What is asked: Restrict the output to the lines below starting at the one that contains "q = m.to_quaternion()" and ending at the one that contains "for path in", and restate them word for word, both ends included.

[START Data section]

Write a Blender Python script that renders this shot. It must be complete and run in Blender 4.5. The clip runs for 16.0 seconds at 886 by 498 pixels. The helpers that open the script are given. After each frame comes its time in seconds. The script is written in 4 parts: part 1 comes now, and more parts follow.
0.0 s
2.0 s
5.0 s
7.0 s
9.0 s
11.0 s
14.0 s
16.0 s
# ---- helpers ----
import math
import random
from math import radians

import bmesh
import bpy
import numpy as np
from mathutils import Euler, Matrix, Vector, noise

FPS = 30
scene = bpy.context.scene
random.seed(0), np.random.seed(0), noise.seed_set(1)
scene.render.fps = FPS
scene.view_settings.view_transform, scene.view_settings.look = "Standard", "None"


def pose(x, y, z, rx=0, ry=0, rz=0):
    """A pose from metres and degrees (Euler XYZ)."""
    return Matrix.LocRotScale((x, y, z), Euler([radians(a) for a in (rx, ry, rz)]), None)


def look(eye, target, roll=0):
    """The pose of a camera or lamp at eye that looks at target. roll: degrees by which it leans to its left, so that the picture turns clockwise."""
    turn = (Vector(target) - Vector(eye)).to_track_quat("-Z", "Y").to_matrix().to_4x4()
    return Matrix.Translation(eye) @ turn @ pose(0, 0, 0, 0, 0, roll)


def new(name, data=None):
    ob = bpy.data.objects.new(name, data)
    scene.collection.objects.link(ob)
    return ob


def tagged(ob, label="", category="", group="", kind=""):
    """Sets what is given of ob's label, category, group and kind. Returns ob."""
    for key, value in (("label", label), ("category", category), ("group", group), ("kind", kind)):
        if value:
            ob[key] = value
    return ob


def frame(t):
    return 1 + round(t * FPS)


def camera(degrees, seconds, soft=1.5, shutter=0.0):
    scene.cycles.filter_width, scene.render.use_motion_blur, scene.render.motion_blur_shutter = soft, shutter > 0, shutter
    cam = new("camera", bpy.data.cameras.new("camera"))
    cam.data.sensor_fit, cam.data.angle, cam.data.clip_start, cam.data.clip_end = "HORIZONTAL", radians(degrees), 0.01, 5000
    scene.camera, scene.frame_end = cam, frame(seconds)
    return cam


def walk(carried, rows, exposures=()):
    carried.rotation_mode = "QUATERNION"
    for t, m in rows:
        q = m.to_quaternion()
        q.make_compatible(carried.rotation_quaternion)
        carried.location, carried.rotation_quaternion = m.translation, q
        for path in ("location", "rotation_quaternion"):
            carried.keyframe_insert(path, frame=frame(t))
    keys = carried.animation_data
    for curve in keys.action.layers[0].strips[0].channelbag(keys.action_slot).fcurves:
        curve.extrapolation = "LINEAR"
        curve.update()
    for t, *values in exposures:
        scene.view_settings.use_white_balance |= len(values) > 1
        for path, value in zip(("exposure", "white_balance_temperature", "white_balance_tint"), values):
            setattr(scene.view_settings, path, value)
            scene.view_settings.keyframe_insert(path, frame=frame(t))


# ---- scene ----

[END Data section]

Answer in full:
        q = m.to_quaternion()
        q.make_compatible(carried.rotation_quaternion)
        carried.location, carried.rotation_quaternion = m.translation, q
        for path in ("location", "rotation_quaternion"):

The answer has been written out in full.